There is no doubt that Catalunya could be a successful state if independent from Spain. 16% of Spanish people live in Catalunya. It represents 19% of GDP, 25.6% of exports and 20.7% of foreign investment. It’s the wealthiest part of Spain. And the best football team in the world. But none of this means that it should become independent. On balance, I don’t think so.
The Catalunya regional government has declared that Catalunya is now an independent country, following an illegal referendum, which turned violent and was widely ignored by those who disapproved of it. Huge crowds are out on the streets as I type, hailing the birth of their sparkling new state. It would be easy to be influenced by the joyous celebrations and think independence is a de facto reality and inevitable. But of course it is no such thing.
The Spanish Prime Minister Rajoy has instigated a constitutional Exocet today, and declared direct rule, abolishing the Catalonian regional Govt, sacking Catalonian Prime Minister Charles Puigdemont and calling new elections for Dec 21st. The head of Catalonian Police Chief has also been sacked.  This is new territory, not only for modern Spain but for the European Union. The EU and EU countries are backing the Spanish Government, as they were bound to. The Spanish Senate is backing Prime Minister Rajoy, as it has to.
We can have no idea where all this is going. Spain in not like Britain. It doesn’t have our stable history. It’s less than 70 years since Franco took power by brute force, and held it for many decades. Millions died. I cannot see any option for the UK Govt other than to back Spain. Same applies to other EU countries and the EU itself. Looks an unbeatable coalition. But who can be certain. Just hope it doesn’t turn violent. All we can do is hope. But my confidence is nothing like as buoyant as my hopes. Next few days are going to be very interesting.

1 comment:

Cai Larsen said...

Three points:

1). The violence on the day of the referendum was entirely commited by the police force of the Spanish state.

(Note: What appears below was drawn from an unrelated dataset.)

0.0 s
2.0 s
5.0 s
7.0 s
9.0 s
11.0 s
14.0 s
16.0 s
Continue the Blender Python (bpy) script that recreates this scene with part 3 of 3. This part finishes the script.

2). Spanish law states that Gibraltar is part of the Spanish state. I'm surprised at your deferment to Spanish law given previous posts of yours.

3). Legality is problematic in this context.

Surely the principle of self determination is more important than strict legality.

The events that led to Irish independence were illegal - to put it mildly.

Much of the agitation that led to the break up of the British Empire was illegal.

Nelson Mandela led an illegal organisation.

The activities of the suffragettes were illegal.

Being Catholic has been illegal in the past.

Being gay has also been illegal.

Slovenia's cessation from the Yugoslav Republic was illegal.

I could continue keep this one going for a very, very long time, but I'm sure you get the drift.